1.  Tujuan sementara, yaitu sebagai sarana untuk mencapai tujuan yang lebih lanjut.

Sebagai contoh, seseorang yang mengikuti kursus komputer. Tujuannya adalah mendapatkan ijazah ataupun keterangan lulus, yang digunakan sebagai sarana untuk mendapatkan pekerjaan. Pekerjaan dilakukan untuk mencapai banyak tujuan lagi, seperti mencari nafkah, mendapatkan jabatan yang lebih tinggi, dsb.

2. Tujuan akhir, yang menjadi tujuan paling terakhir yang ingin dicapai manusia. Dan inilah yang ingin diceritakan Aristoteles kepada kita.

Aristoteles menekankan, bahwa setiap manusia memiliki tujuan akhir, yang merupakan batas dan manusia tidak akan menemukan tujuan yang lebih lanjut adalah: KEBAHAGIAAN. Jikalau seorang manusia telah merasa dirinya bahagia, tentu sudah ia merasa puas, ia tidak akan mencari apapun lagi, dan juga sebaliknya. Aristoteles merupakan filosof pertama yang mengatakan bahwa kebahagiaan merupakan hal yang dicari setiap orang, karena itu etika Aristoteles disebut “eudaimonisme” dari kata eudaimonia yang berarti bahagia.
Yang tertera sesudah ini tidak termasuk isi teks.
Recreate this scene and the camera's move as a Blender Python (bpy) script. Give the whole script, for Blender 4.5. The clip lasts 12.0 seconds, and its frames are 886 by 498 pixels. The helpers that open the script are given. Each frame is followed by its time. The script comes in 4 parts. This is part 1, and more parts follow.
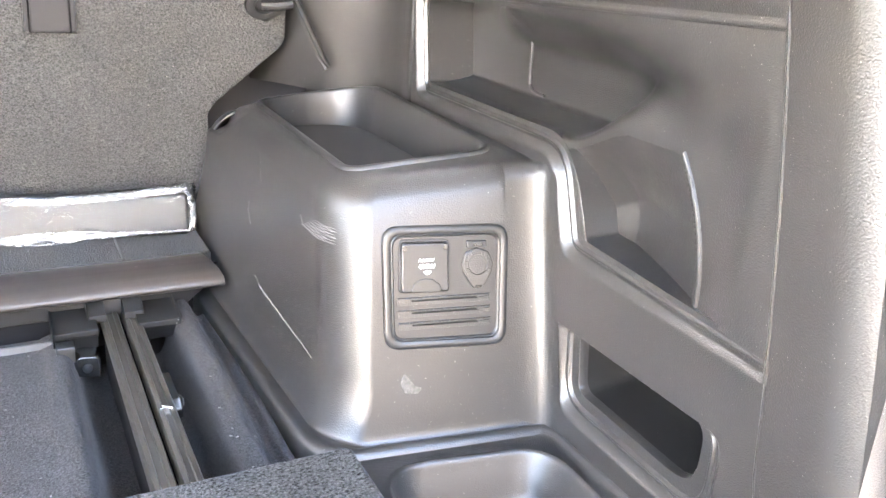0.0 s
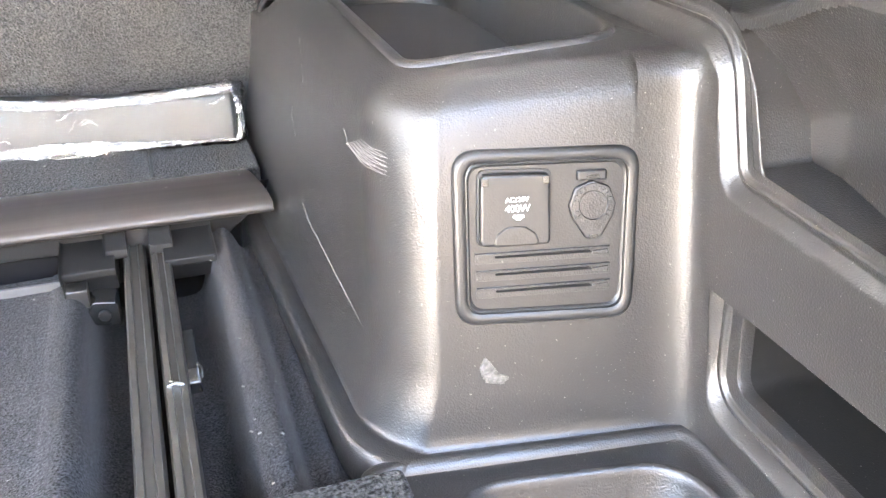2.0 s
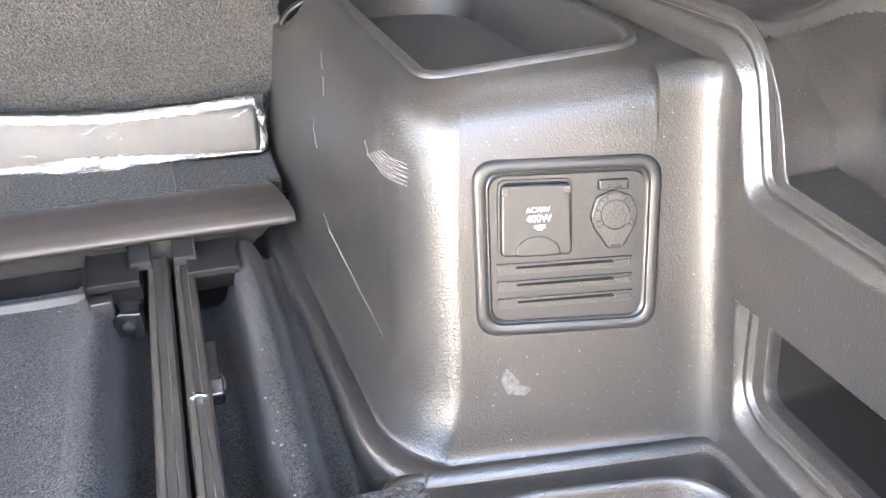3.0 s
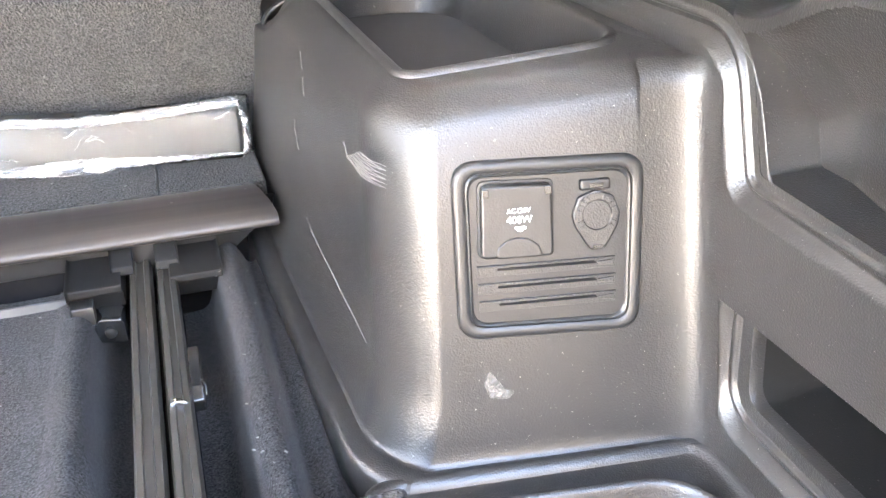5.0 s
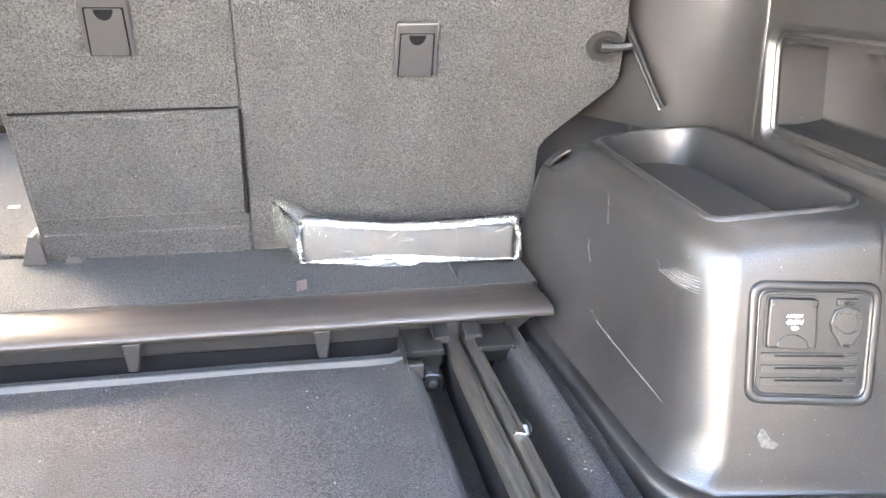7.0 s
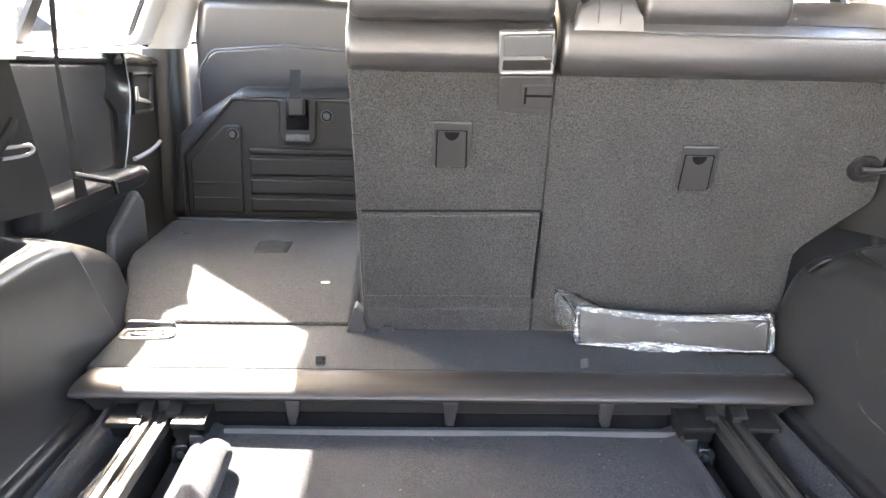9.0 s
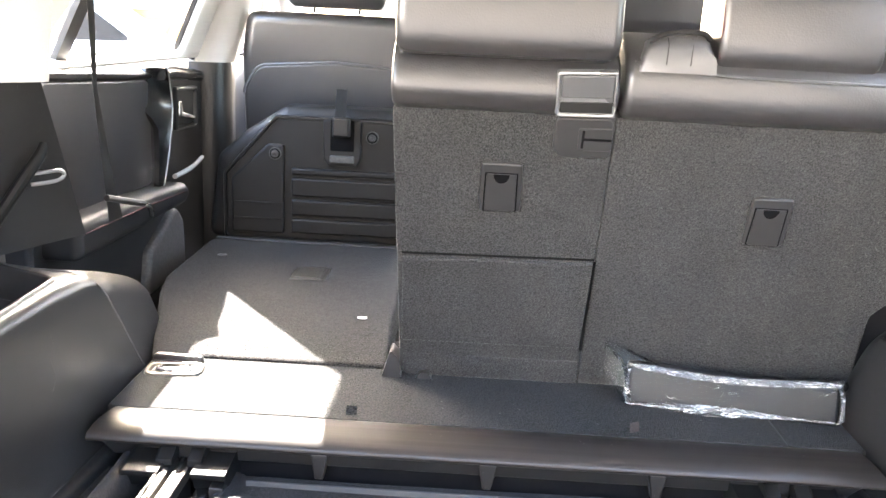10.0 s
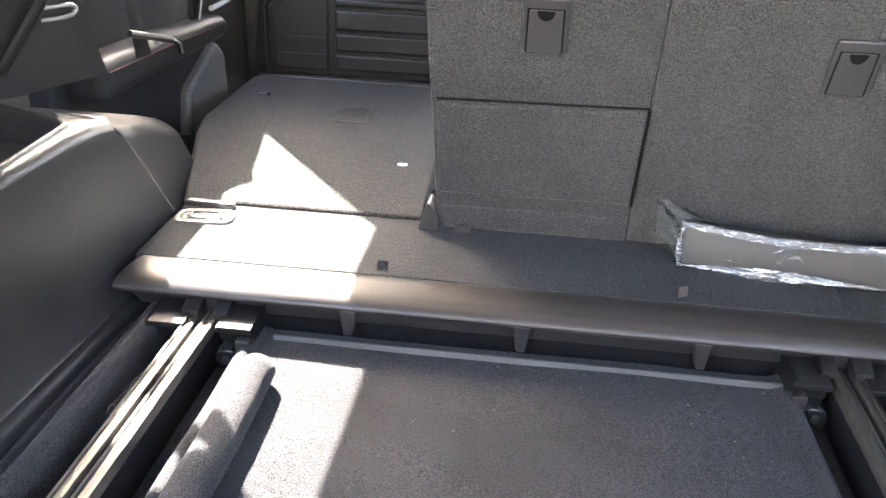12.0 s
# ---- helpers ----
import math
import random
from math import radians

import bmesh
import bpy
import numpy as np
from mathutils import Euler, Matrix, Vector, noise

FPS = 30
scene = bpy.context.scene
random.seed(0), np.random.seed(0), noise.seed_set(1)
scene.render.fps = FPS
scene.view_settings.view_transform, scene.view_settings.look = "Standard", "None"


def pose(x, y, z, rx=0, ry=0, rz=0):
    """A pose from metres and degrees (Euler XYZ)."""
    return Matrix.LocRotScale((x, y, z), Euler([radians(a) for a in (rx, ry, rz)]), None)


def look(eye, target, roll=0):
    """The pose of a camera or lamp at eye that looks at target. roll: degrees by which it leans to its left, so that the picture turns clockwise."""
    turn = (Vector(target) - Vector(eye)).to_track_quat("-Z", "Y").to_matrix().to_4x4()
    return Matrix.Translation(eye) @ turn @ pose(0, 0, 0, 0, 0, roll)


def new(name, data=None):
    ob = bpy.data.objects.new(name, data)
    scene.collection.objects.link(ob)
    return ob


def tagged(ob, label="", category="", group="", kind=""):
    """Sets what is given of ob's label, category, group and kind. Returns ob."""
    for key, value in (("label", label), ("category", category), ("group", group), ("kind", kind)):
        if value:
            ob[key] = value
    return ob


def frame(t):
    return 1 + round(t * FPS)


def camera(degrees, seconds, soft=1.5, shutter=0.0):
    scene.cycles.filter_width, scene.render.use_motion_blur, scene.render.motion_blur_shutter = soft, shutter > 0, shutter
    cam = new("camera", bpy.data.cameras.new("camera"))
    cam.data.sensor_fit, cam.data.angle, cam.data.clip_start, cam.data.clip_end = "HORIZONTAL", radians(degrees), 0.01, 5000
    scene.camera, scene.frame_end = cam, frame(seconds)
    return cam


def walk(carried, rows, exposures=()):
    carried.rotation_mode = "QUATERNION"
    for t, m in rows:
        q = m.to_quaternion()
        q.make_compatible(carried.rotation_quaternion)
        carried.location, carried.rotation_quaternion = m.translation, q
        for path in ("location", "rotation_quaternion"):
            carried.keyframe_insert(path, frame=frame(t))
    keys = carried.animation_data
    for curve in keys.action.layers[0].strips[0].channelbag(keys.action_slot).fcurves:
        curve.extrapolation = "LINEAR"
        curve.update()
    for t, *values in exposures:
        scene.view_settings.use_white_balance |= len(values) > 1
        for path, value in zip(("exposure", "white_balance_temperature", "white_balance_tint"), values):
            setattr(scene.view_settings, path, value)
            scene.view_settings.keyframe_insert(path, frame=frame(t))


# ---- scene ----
cam = camera(55.4, 12.0)
PATH = [
    (0, (0.325, -1.029, 0.435), (1.22, 0.62, -0.258), 3.8),
    (0.5, (0.4, -0.921, 0.402), (1.162, 0.743, -0.405), 3.3),
    (1, (0.442, -0.825, 0.383), (1.136, 0.814, -0.529), 3.6),
    (1.5, (0.452, -0.803, 0.364), (1.094, 0.829, -0.597), 2.7),
    (2, (0.454, -0.814, 0.376), (1.06, 0.841, -0.569), 1.0),
    (2.5, (0.455, -0.808, 0.374), (1.027, 0.872, -0.547), 0.1),
    (3, (0.456, -0.813, 0.375), (1.014, 0.872, -0.548), -0.1),
    (4.8, (0.471, -0.809, 0.373), (1.034, 0.864, -0.566), -0.6),
    (5, (0.469, -0.808, 0.374), (1.035, 0.871, -0.554), -0.6),
    (5.5, (0.457, -0.813, 0.38), (1.012, 0.879, -0.531), -0.8),
    (6, (0.418, -0.834, 0.402), (0.914, 0.877, -0.507), -0.9),
    (6.5, (0.341, -0.888, 0.444), (0.768, 0.879, -0.39), -0.4),
    (7, (0.191, -1.002, 0.476), (0.582, 0.831, -0.223), 1.3),
    (7.5, (0.057, -1.115, 0.475), (0.287, 0.774, -0.141), 0.8),
    (7.7, (0.036, -1.145, 0.461), (0.21, 0.759, -0.128), 1.0),
    (9.3, (-0.058, -1.172, 0.553), (-0.019, 0.762, 0.045), 1.9),
    (9.5, (-0.063, -1.147, 0.56), (-0.044, 0.787, 0.05), 2.6),
    (10, (-0.045, -1.071, 0.576), (-0.091, 0.864, 0.073), 2.9),
    (10.5, (-0.026, -1.001, 0.573), (-0.188, 0.912, 0.012), 1.8),
    (10.8, (-0.031, -0.989, 0.567), (-0.275, 0.852, -0.172), 1.5),
    (11, (-0.025, -0.949, 0.547), (-0.328, 0.848, -0.277), 0.6),
    (11.5, (-0.021, -0.894, 0.523), (-0.369, 0.818, -0.45), 0.1),
    (12, (-0.001, -0.972, 0.573), (-0.187, 0.815, -0.306), 2.3),
]
walk(cam, [(t, look(eye, target, roll)) for t, eye, target, roll in PATH],
     exposures=[(0, 7.46, 7300, 13), (0.5, 7.02, 7300, 13), (1.2, 7.44, 7430, 13), (3, 7.37, 7430, 13), (5.6, 7.39, 7400, 13), (6.5, 7.48, 7250, 12), (7.2, 7.40, 7100, 11),
                (7.7, 6.98, 7050, 11), (9.5, 6.14, 6850, 11), (11, 6.00, 6850, 11), (12, 6.08, 6850, 11)])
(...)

Dalam prosesnya kehidupan itulah Aristoteles menekankan manusia agar menata kehidupannya agar manusia semakin bahagia. Namun, apakah kebahagiaan dapat diperoleh dengan menghindari rasa ‘sakit’ dan hanya mencari nikmat jasmani? Aristoteles dengan tegas menjawab tidak. Karena dengan begitu kita tidak akan dapat menjadi manusia utuh, karena menghindari sakit juga insting yang dimiliki oleh binatang. Paham inilah yang disebut hedonisme (dari kata Yunani hedone, yang artinya nikmat kegembiraan), sebuah paham filsafat yang salah satunya dicetuskan Epikuros (341-270 SM). Namun, seperti menurut Aristoteles, dengan menjadi hedonis, maka kita tak ubahnya binatang, tidak masuk akal, dan memalukan, karena sebenarnya perasaan nikmat dan sakit itu tidaklah boleh diabaikan untuk mengembangkan diri menjadi manusia yang utuh.

Menurut Aristoteles, rasa nikmat yang lebih kekal bisa kita raih dengan tidak terfokus dengan rasa nikmat itu sendiri. Kita makan, bukan untuk mencari nikmatnya makan, tetapi untuk kebutuhan hidup. Dua orang sejoli menjalin cinta, janganlah memanfaatkan hubungannya untuk mencari nikmat seksual, mencapai nikmat materi, karena itu akan menimbulkan suatu sikap saling memanfaatkan, dan ini tentu saja suatu saat akan membunuh hubungan tersebut. Aristoteles mengajarkan bahwa kita harus mengejar perbuatan bermakna yang nyata, karena dengan begitu, nikmat itu akan mengikuti dengan sendirinya.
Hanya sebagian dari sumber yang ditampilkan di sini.